• **Work to complete**: Repeat the listing exactly as given, omitting every image.

*** Input rows

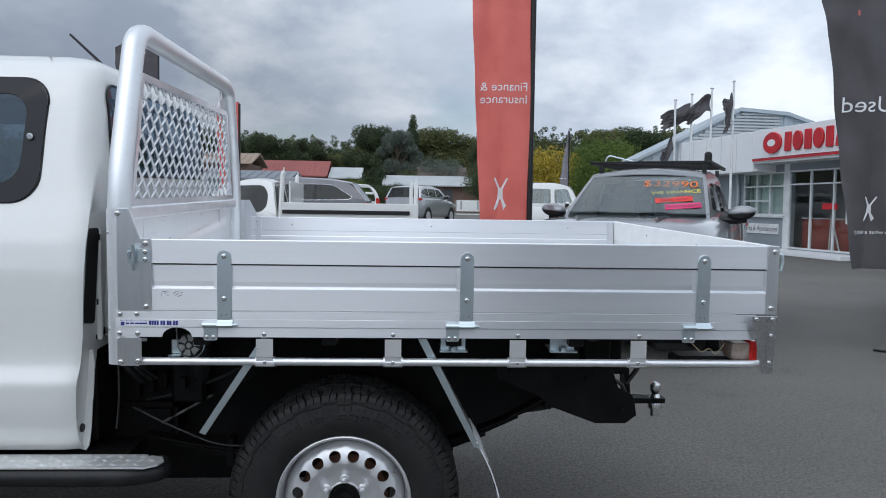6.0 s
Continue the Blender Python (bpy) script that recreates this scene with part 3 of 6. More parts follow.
# flat side plates
bm = B()
prism(bm, [(0.054, 0.999), (0.1265, 0.999), (0.1265, 1.222), (0.092, 1.315), (0.054, 1.315)], "y", -0.002, 0.003, 0.001)
part("side_plate", bm, ALU_UP, headboard)
bm = B()
low = rounded(0.050, 0.124, 0.826, 0.9165, 0.010, 3)
prism(bm, low, "y", -0.001, 0.004, 0.001)
part("foot_plate", bm, ALU_UP, headboard)
bm = B()
prism(bm, [(0.046, 0.99), (0.15, 0.99), (0.15, 1.20), (0.088, 1.313), (0.046, 1.313)], "y", 2 * MID - 0.003, 2 * MID + 0.002)
part("side_plate", bm, ALU_UP, headboard)
bolts(headboard, [(0.059, -0.002, 1.300), (0.061, -0.002, 0.838), (0.114, -0.002, 0.841)])
part("front_rail", box(B(), -0.075, -0.008, 0.45, 1.45, 0.855, 0.900, 0.004), ALU_SHADED, headboard, "grey cross rail ahead of the tray")
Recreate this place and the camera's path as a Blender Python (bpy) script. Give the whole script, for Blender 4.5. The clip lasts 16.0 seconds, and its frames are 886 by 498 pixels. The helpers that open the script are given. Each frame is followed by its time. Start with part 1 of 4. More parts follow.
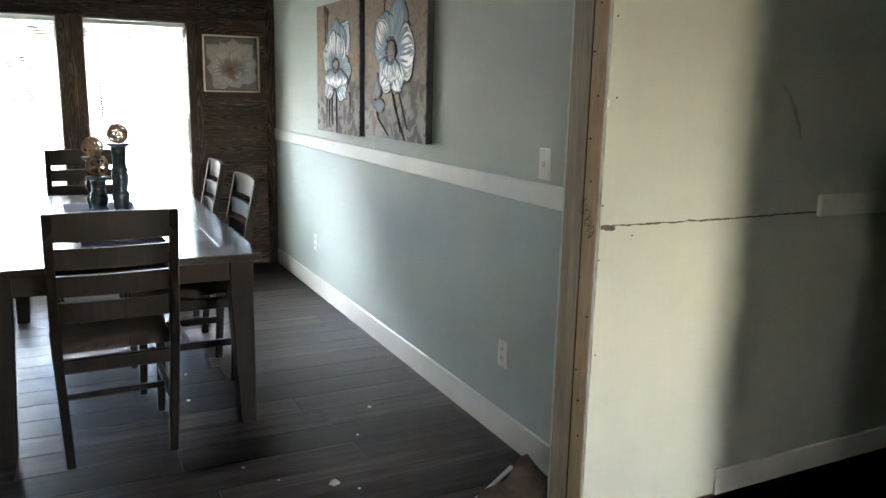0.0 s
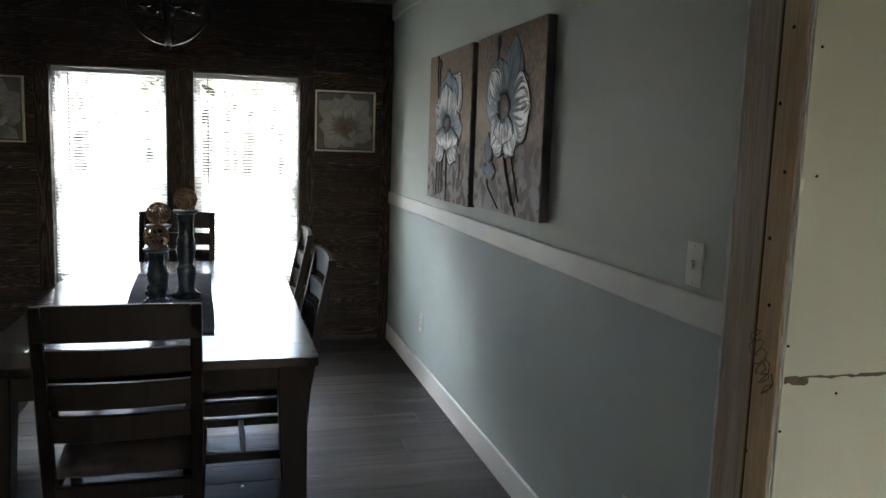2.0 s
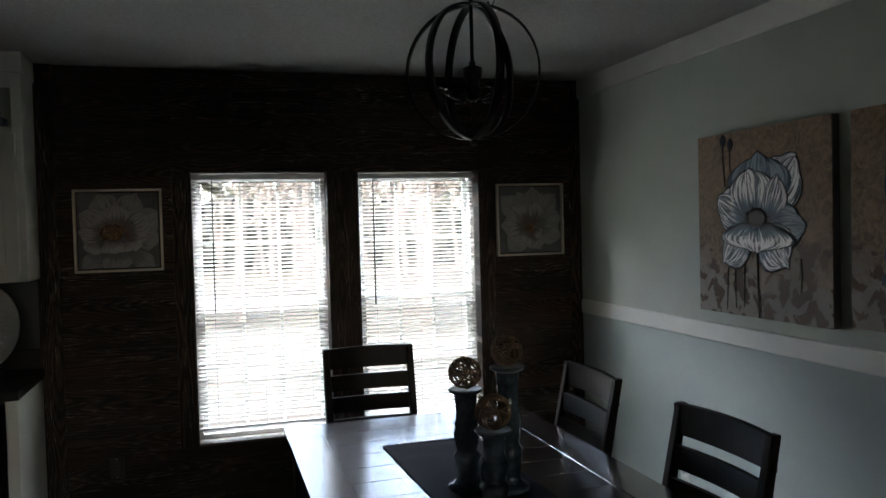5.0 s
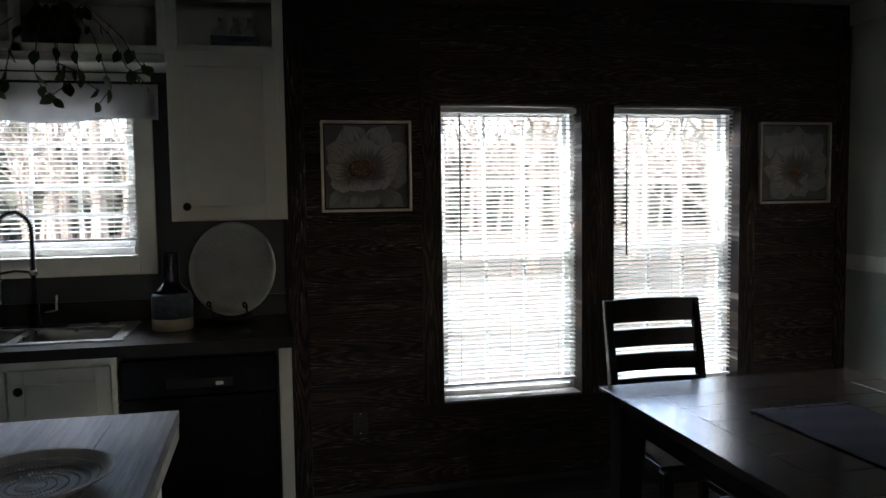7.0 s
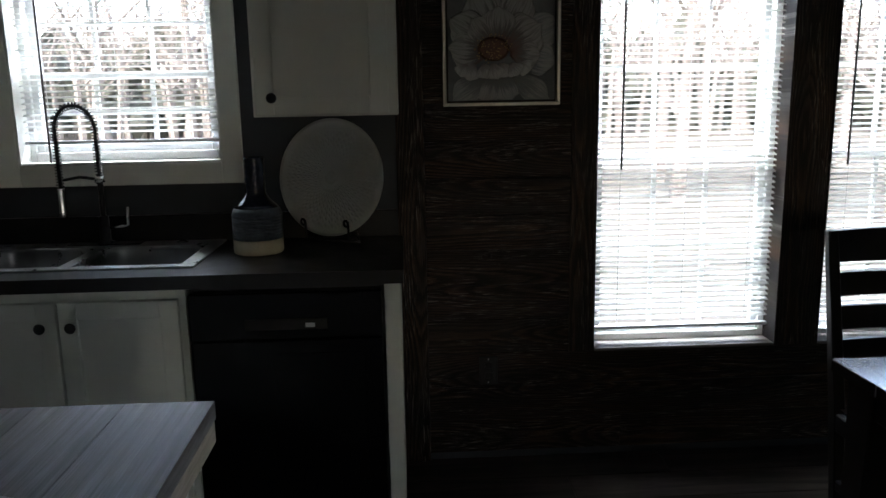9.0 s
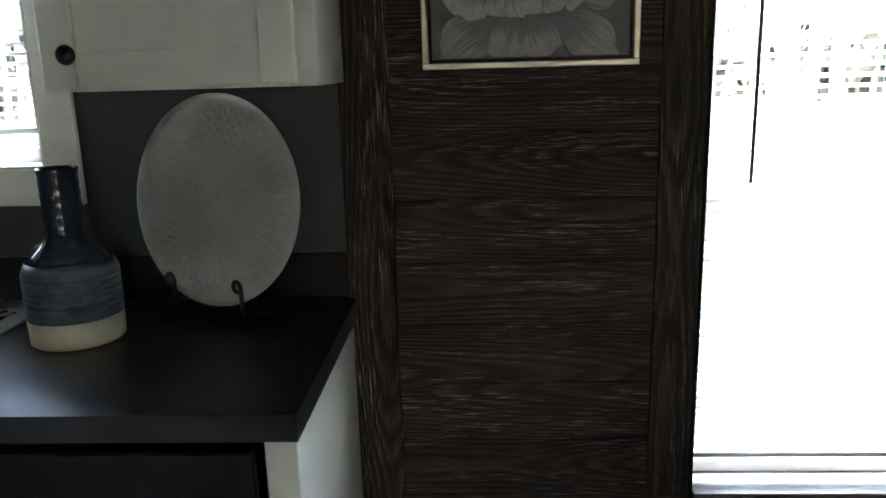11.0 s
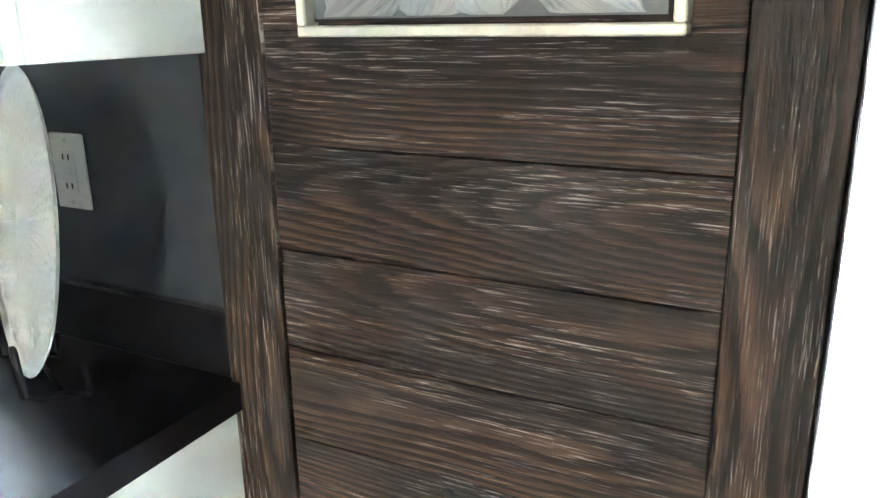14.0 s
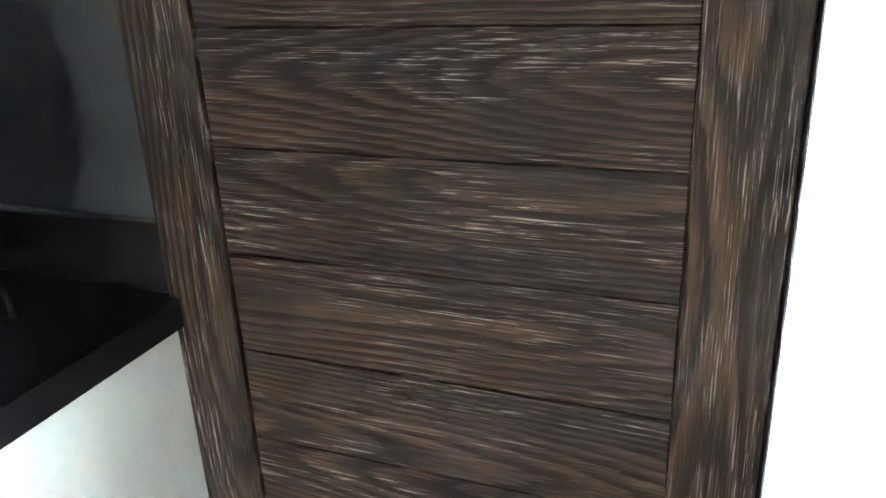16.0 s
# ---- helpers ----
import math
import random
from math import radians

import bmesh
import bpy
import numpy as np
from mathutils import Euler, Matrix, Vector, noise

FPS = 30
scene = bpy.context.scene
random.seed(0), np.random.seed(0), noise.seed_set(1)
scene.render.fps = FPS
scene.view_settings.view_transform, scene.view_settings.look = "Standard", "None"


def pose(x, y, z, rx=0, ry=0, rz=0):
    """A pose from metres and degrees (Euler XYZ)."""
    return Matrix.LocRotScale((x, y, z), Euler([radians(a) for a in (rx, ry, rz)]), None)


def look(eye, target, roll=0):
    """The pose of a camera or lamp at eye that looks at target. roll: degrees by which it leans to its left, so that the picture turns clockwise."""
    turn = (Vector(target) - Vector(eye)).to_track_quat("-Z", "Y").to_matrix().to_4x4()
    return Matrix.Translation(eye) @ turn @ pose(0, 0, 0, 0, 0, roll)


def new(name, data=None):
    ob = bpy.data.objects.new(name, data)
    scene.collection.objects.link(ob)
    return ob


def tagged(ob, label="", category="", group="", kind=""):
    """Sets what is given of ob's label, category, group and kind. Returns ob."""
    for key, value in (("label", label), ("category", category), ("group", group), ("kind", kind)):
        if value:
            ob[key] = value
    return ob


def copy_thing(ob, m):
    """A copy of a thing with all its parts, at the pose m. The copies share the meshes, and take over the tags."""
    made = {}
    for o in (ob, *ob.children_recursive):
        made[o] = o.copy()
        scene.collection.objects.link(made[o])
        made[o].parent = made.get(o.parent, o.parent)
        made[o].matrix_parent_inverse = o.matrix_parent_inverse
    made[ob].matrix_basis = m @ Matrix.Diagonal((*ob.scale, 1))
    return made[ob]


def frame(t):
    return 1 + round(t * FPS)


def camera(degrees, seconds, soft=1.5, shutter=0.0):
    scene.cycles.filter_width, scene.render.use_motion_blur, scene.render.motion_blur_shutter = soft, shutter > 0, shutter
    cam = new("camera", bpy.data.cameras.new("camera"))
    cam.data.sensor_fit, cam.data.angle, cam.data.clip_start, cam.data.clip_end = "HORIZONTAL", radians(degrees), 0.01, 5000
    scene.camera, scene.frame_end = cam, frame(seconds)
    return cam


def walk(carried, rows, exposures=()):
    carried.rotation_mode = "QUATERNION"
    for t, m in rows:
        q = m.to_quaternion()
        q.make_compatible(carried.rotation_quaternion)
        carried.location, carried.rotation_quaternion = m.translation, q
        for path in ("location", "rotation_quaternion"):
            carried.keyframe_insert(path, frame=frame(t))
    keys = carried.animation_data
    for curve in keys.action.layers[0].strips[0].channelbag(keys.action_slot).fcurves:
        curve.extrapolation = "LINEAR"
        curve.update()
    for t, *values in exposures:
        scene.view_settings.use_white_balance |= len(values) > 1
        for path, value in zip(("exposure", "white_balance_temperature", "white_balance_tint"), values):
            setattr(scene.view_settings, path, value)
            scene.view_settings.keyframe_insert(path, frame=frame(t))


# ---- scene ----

******

• **Task result**:
6.0 s
Continue the Blender Python (bpy) script that recreates this scene with part 3 of 6. More parts follow.
# flat side plates
bm = B()
prism(bm, [(0.054, 0.999), (0.1265, 0.999), (0.1265, 1.222), (0.092, 1.315), (0.054, 1.315)], "y", -0.002, 0.003, 0.001)
part("side_plate", bm, ALU_UP, headboard)
bm = B()
low = rounded(0.050, 0.124, 0.826, 0.9165, 0.010, 3)
prism(bm, low, "y", -0.001, 0.004, 0.001)
part("foot_plate", bm, ALU_UP, headboard)
bm = B()
prism(bm, [(0.046, 0.99), (0.15, 0.99), (0.15, 1.20), (0.088, 1.313), (0.046, 1.313)], "y", 2 * MID - 0.003, 2 * MID + 0.002)
part("side_plate", bm, ALU_UP, headboard)
bolts(headboard, [(0.059, -0.002, 1.300), (0.061, -0.002, 0.838), (0.114, -0.002, 0.841)])
part("front_rail", box(B(), -0.075, -0.008, 0.45, 1.45, 0.855, 0.900, 0.004), ALU_SHADED, headboard, "grey cross rail ahead of the tray")
Recreate this place and the camera's path as a Blender Python (bpy) script. Give the whole script, for Blender 4.5. The clip lasts 16.0 seconds, and its frames are 886 by 498 pixels. The helpers that open the script are given. Each frame is followed by its time. Start with part 1 of 4. More parts follow.
0.0 s
2.0 s
5.0 s
7.0 s
9.0 s
11.0 s
14.0 s
16.0 s
# ---- helpers ----
import math
import random
from math import radians

import bmesh
import bpy
import numpy as np
from mathutils import Euler, Matrix, Vector, noise

FPS = 30
scene = bpy.context.scene
random.seed(0), np.random.seed(0), noise.seed_set(1)
scene.render.fps = FPS
scene.view_settings.view_transform, scene.view_settings.look = "Standard", "None"


def pose(x, y, z, rx=0, ry=0, rz=0):
    """A pose from metres and degrees (Euler XYZ)."""
    return Matrix.LocRotScale((x, y, z), Euler([radians(a) for a in (rx, ry, rz)]), None)


def look(eye, target, roll=0):
    """The pose of a camera or lamp at eye that looks at target. roll: degrees by which it leans to its left, so that the picture turns clockwise."""
    turn = (Vector(target) - Vector(eye)).to_track_quat("-Z", "Y").to_matrix().to_4x4()
    return Matrix.Translation(eye) @ turn @ pose(0, 0, 0, 0, 0, roll)


def new(name, data=None):
    ob = bpy.data.objects.new(name, data)
    scene.collection.objects.link(ob)
    return ob


def tagged(ob, label="", category="", group="", kind=""):
    """Sets what is given of ob's label, category, group and kind. Returns ob."""
    for key, value in (("label", label), ("category", category), ("group", group), ("kind", kind)):
        if value:
            ob[key] = value
    return ob


def copy_thing(ob, m):
    """A copy of a thing with all its parts, at the pose m. The copies share the meshes, and take over the tags."""
    made = {}
    for o in (ob, *ob.children_recursive):
        made[o] = o.copy()
        scene.collection.objects.link(made[o])
        made[o].parent = made.get(o.parent, o.parent)
        made[o].matrix_parent_inverse = o.matrix_parent_inverse
    made[ob].matrix_basis = m @ Matrix.Diagonal((*ob.scale, 1))
    return made[ob]


def frame(t):
    return 1 + round(t * FPS)


def camera(degrees, seconds, soft=1.5, shutter=0.0):
    scene.cycles.filter_width, scene.render.use_motion_blur, scene.render.motion_blur_shutter = soft, shutter > 0, shutter
    cam = new("camera", bpy.data.cameras.new("camera"))
    cam.data.sensor_fit, cam.data.angle, cam.data.clip_start, cam.data.clip_end = "HORIZONTAL", radians(degrees), 0.01, 5000
    scene.camera, scene.frame_end = cam, frame(seconds)
    return cam


def walk(carried, rows, exposures=()):
    carried.rotation_mode = "QUATERNION"
    for t, m in rows:
        q = m.to_quaternion()
        q.make_compatible(carried.rotation_quaternion)
        carried.location, carried.rotation_quaternion = m.translation, q
        for path in ("location", "rotation_quaternion"):
            carried.keyframe_insert(path, frame=frame(t))
    keys = carried.animation_data
    for curve in keys.action.layers[0].strips[0].channelbag(keys.action_slot).fcurves:
        curve.extrapolation = "LINEAR"
        curve.update()
    for t, *values in exposures:
        scene.view_settings.use_white_balance |= len(values) > 1
        for path, value in zip(("exposure", "white_balance_temperature", "white_balance_tint"), values):
            setattr(scene.view_settings, path, value)
            scene.view_settings.keyframe_insert(path, frame=frame(t))


# ---- scene ----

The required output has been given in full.